Finding this data was a tall ask. In the U.S., the National Archives and Records Administration was only formed in 1934, more than 10 years after the Tulsa Massacre. What’s more, there’s a gaping hole in data ranging from the years after the massacre to the 1940s, and population census data did not become available until 1960. Even today, we don’t have any racial data on commercial real estate ownership, and sometimes even the data we do have from the government can be misleading, if not outright wrong — as was the case of how the USDA distorted data to conceal decades of discrimination against Black farmers.

That’s not to say there isn’t partial data. We know that 1,256 houses were burned; 215 others were looted but not torched, and roughly 70 businesses were destroyed. By 1923, the Greenwood commercial district was well on the way to being rebuilt and that starting in the 1950s, desegregation had a significant effect on the economic decline of the neighborhood. Though we know that an estimated $1,470,711 was incurred in damage — equal to about $20 million today, we don’t have the data to tell the full story that connects the dots between those losses and the residential property owned today.

When data is missing we can’t tell complete stories. We can make assumptions but we cannot definitively draw conclusions. In the case of Tulsa, we know that the massacre was one of the greatest Black wealth stripping singular events of the 20th Century. We know that Greenwood District still exists today, that Tulsa remains deeply segregated, and that the neighborhood never recovered. However, we cannot state that the former definitively caused the latter — that is we don’t have the data to connect A to B. We likely never will, as the property ownership was affected by both Jim Crow laws, redlining, and later desegregation which meant that Black business owners and would-be home owners were no longer restricted to one neighborhood in Tulsa.

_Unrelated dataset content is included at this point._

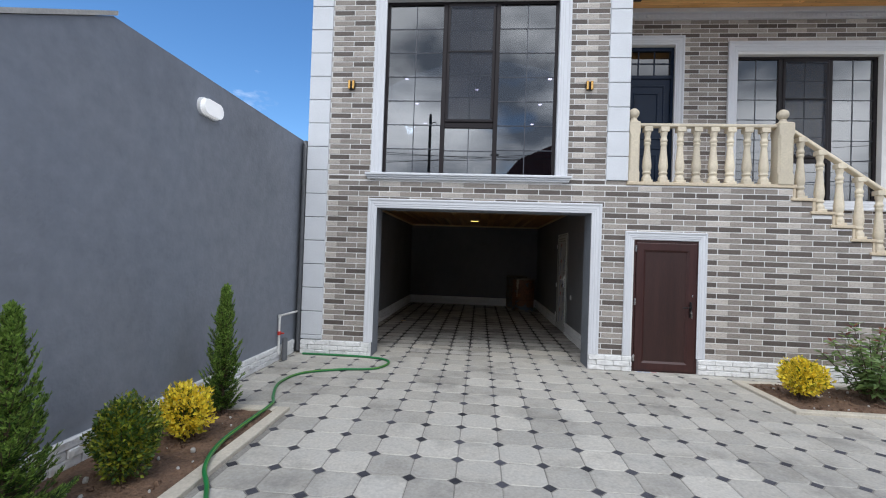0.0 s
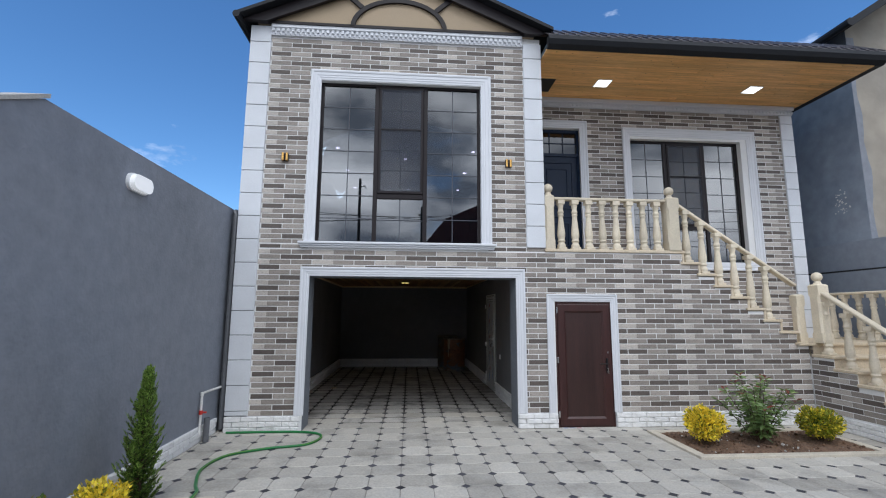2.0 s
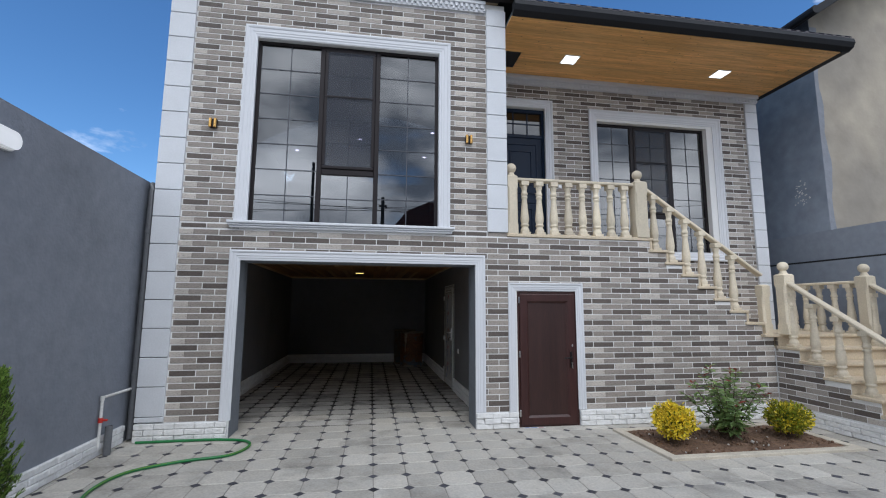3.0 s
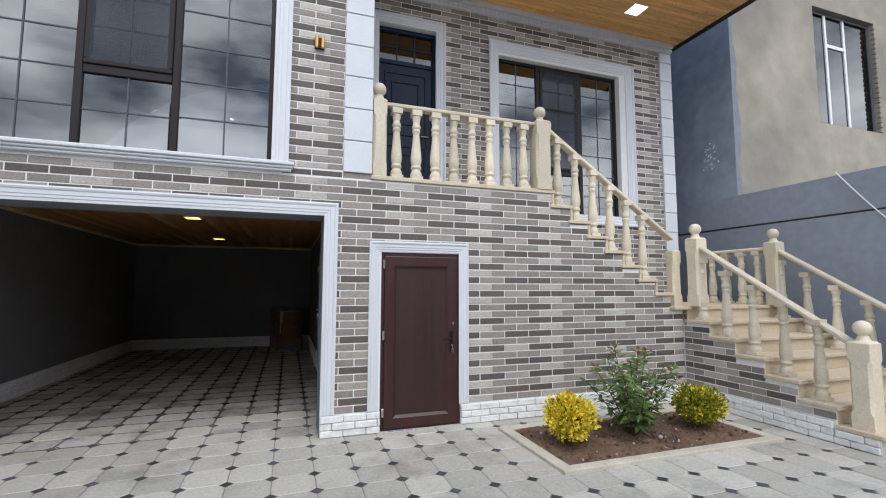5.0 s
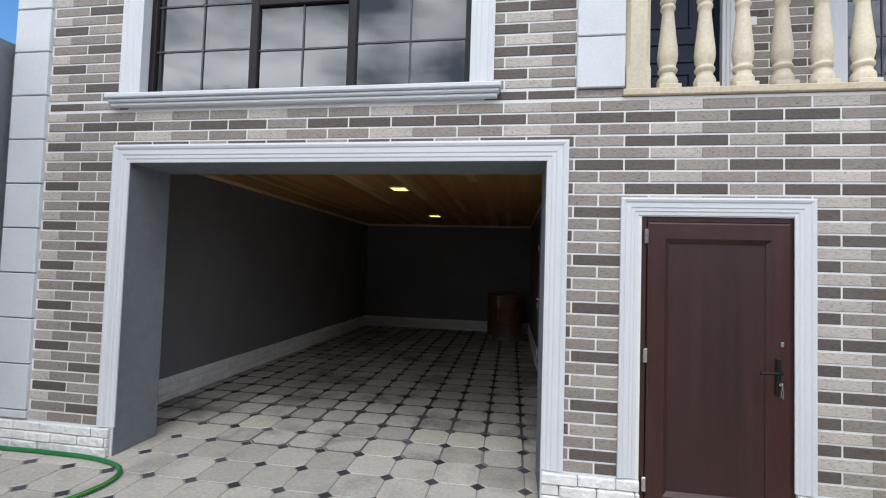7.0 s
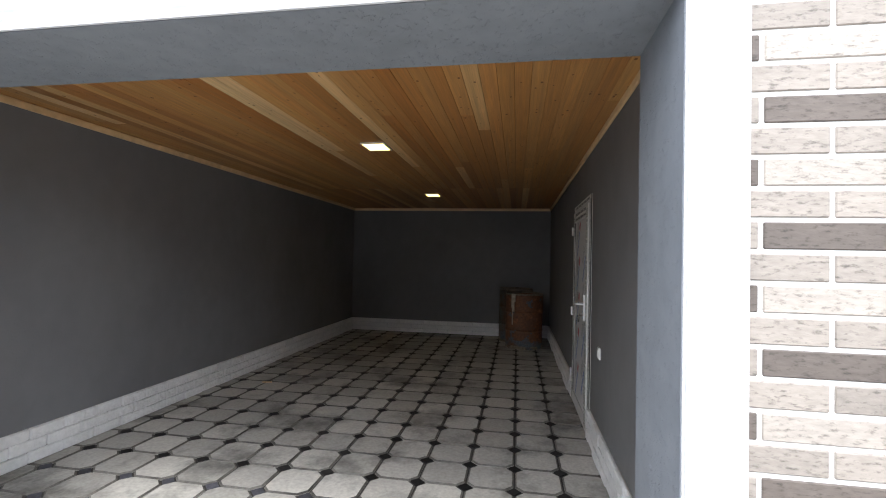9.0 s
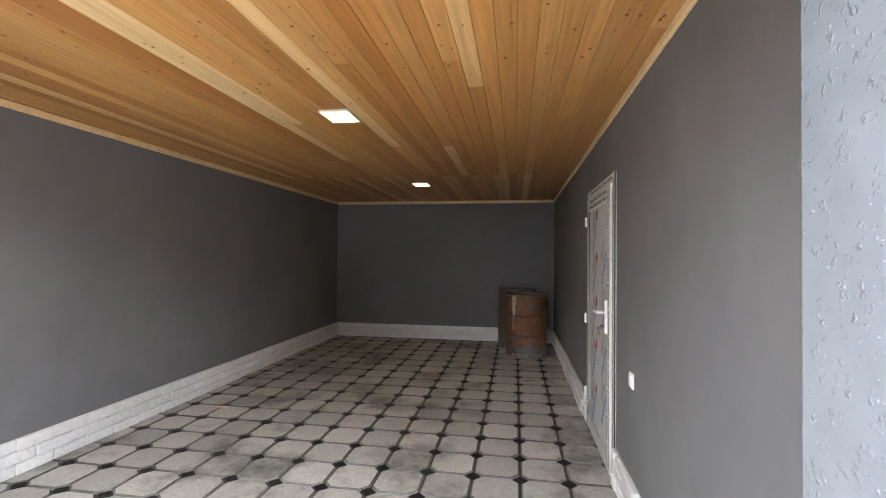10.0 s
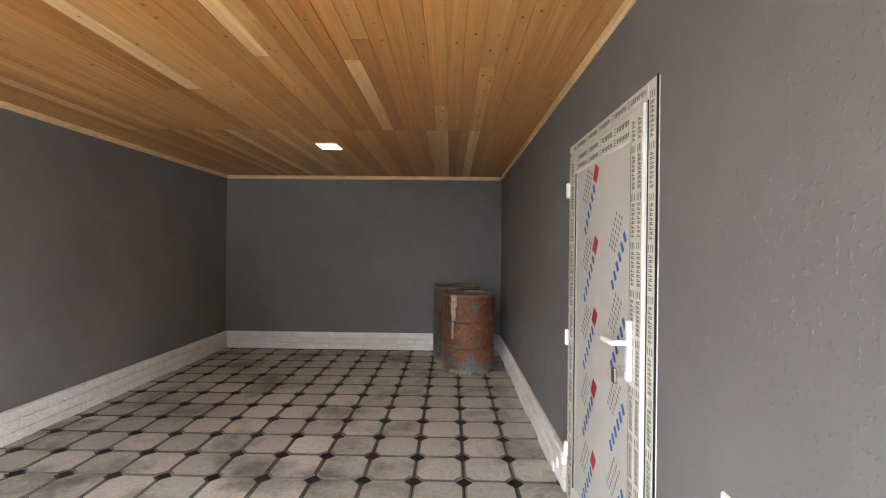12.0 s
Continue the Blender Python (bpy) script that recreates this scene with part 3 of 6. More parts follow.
led_panel(-0.11, 9.03, GCEIL, 0.19, 0.23, LAMP_WARM, "square warm LED panel set in the pine ceiling", "garage lamps")
led_panel(-0.165, 12.05, GCEIL, 0.19, 0.23, LAMP_WARM, "square warm LED panel set in the pine ceiling", "garage lamps")

# ---- upper storey: room behind the big window, porch wall, deck ----
g = Geo()
g.box(-2.56, -2.40, 6.80, 14.2, DECK, 6.1)
g.box(1.86, 2.02, 6.80, 14.2, DECK, 6.1)
g.box(-2.40, 1.86, 14.04, 14.2, DECK, 6.1)
setting("wall_room", g, ROOM_WALL, "pale walls of the room behind the large window", "wall")
setting("ceiling_room", Geo().box(-2.40, 1.86, 6.80, 14.04, 5.42, 5.5), WHITE_TRIM, "white ceiling of the upper room", "ceiling")
setting("floor_room", Geo().box(-2.40, 1.86, 6.80, 14.04, DECK - 0.03, DECK), ROOM_FLOOR, "brown floor of the upper room", "floor")
setting("floor_deck", Geo().box(2.02, 7.55, 6.80, 7.9, LAND - 0.2, LAND - 0.03), MORTAR, "slab below the porch", "floor")
g = Geo()
g.box(2.02, 4.26, 6.36, PORCH, DECK - 0.045, DECK, 0.006)
deck = setting("floor_porch", g, STEP_STONE, "sand-coloured stone floor of the raised porch", "floor")
# porch wall (mortar core behind tiles)
g = Geo()
pb = PORCH + 0.0045
g.box(2.02, 2.30, pb, pb + 0.3, DECK, 5.85)
g.box(3.20, 4.15, pb, pb + 0.3, DECK, 5.85)
g.box(6.45, 7.55, pb, pb + 0.3, LAND - 0.1, 5.85)
g.box(4.15, 6.45, pb, pb + 0.3, LAND - 0.1, 2.60)
g.box(2.30, 3.20, pb, pb + 0.3, 5.20, 5.85)
g.box(4.15, 6.45, pb, pb + 0.3, 5.04, 5.85)
wall_porch = setting("wall_porch", g, MORTAR, "brick-tiled upper wall of the porch with white joints", "wall")
setting("wall_east", Geo().box(7.40, 7.55, pb + 0.302, 14.2, -0.02, 5.85), BLUE_GREY, "plain side wall of the house", "wall")
setting("wall_west", Geo().box(-2.56, -2.40, 6.81, 14.4, -0.02, DECK - 0.05), BLUE_GREY, "plain side wall of the house", "wall")
setting("wall_block_side", Geo().box(2.021, 2.03, 6.80, PORCH, DECK, 5.85), WHITE_STONE, "white side of the projecting block", "wall")
g = Geo()
g.box(2.03, 7.40, 11.0, 11.15, LAND, 5.7)
setting("wall_room_back", g, ROOM_WALL, "pale wall of the room behind the porch window", "wall")
setting("ceiling_room_2", Geo().box(2.03, 7.40, pb + 0.31, 11.0, 5.5, 5.6), WHITE_TRIM, "white ceiling of the room behind the porch", "ceiling")
setting("floor_room_2", Geo().box(2.03, 7.40, pb + 0.31, 11.0, DECK - 0.06, DECK), ROOM_FLOOR, "brown floor of the room behind the porch", "floor")

# soffit of the porch roof
g = Geo()
rnd = random.Random(8)
for i in range(17):
    y0 = 6.12 + i * 0.0955
    x = 2.05
    while x < 7.66:
        x2 = min(7.66, x + rnd.uniform(1.8, 3.2))
        if y0 > 6.94 and y0 < 7.45 and x < 2.5:
            x = 2.50
            continue
        g.box(x + 0.0008, x2 - 0.0008, y0 + 0.001, y0 + 0.0945, 5.78, 5.80, 0.003)
        for _ in range(4):
            kx, ky, kr = rnd.uniform(x, x2), rnd.uniform(y0 + 0.02, y0 + 0.075), rnd.uniform(0.004, 0.008)
            g.poly([(kx + 1.4 * kr * math.cos(a), ky + kr * math.sin(a), 5.779) for a in [-2 * math.pi * q / 8 for q in range(8)]], 1)
        x = x2
setting("ceiling_soffit", g, [PINE_X, KNOT], "varnished pine soffit under the porch roof", "ceiling")
# black sheet across the opening paints the dark inside the hatch
setting("ceiling_hatch", Geo().box(2.052, 2.498, 6.95, 7.50, 5.786, 5.80), CABLE_BLACK, "black sheet standing for the dark inside the soffit hatch", "hatch")
led_panel(3.37, 7.04, 5.78, 0.24, 0.24, LAMP_COOL, "square white LED panel in the pine soffit", "soffit lamps")
led_panel(6.22, 7.04, 5.78, 0.24, 0.24, LAMP_COOL, "square white LED panel in the pine soffit", "soffit lamps")

# ---- roofs ----
roof = thing("porch_roof", (5, 6.2, 5.8), "low dark metal roof with a black gutter over the porch", "roof", kind="structure")
g = Geo()
g.prism([(6.02, 5.83), (6.10, 5.79), (6.115, 5.79), (6.115, 5.97), (6.0, 5.97), (5.985, 5.90)], 0, 2.06, 7.80)
part("gutter", g, ROOF_DARK, roof, "black box gutter", fix=True)
g = Geo()
g.box(7.66, 7.78, 6.10, 9.5, 5.78, 5.96, 0.004)
part("fascia", g, ROOF_DARK, roof)
g = Geo()
x = 2.06
while x < 7.78:
    g.prism([(6.03, 5.985), (6.03, 5.999), (6.62, 6.46), (11.0, 7.9), (11.0, 7.88), (6.62, 6.445)], 0, x, x + 0.10)
    g.prism([(6.03, 6.001), (6.03, 6.025), (6.62, 6.485), (11.0, 7.925), (11.0, 7.902), (6.62, 6.462)], 0, x + 0.10, min(7.8, x + 0.17))
    x += 0.17
part("roof_sheet", g, ROOF_SHEET, roof, "ribbed brown sheet metal", fix=True)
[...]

In the horrifying chance that something like what happened in Tulsa happened today, we would hope that there would be a full reckoning and accounting, in a way that did not happen in the past. However, there are still insidious ways that missing data may play into our inability to paint a full picture of racial inequities. Take reparations for slavery, which are yet another example where missing data is problematic for reparative justice. One of the arguments against reparations is that a lack of records makes it impossible for most African Americans to trace their lineage earlier than the Civil War, so how could they prove they descended from enslaved people? Even today, racial data is often missing, such as in Covid-19 studiesvaccination rollouts, as well as the government-provided data on PPP loans, which clouds our ability to assess if necessary measures truly helped the most hard-hit communities.

We may never know the full implications of what happened in Tulsa, but organizations like the 1921 Tulsa Race Massacre Centennial, Oklahoma Historical Society, Tulsa Historical Society and Museum, the New York Times, and Human Rights Watch have all helped us piece together what data we have. In the past 100 years, neither victims of this heinous event nor their descendants have ever received compensation via court order or legislation — which is the focus of a pending lawsuit we can only hope succeeds. While we don’t have all the data we’d want to connect the harm done in the past 100 years, the existing data more than demonstrates the losses experienced by the residents of 1921 Greenwood.

Moving forward, we need to make changes in our intentionality with demographic data collection to ensure that we’ll always have a complete picture of racial disparity. As long as racism exists, we need to account for race and ethnicity, just as we would with age, sex, orientation, and marital status. How else can we account for the different world people of color experience, and correct for the injustices they face?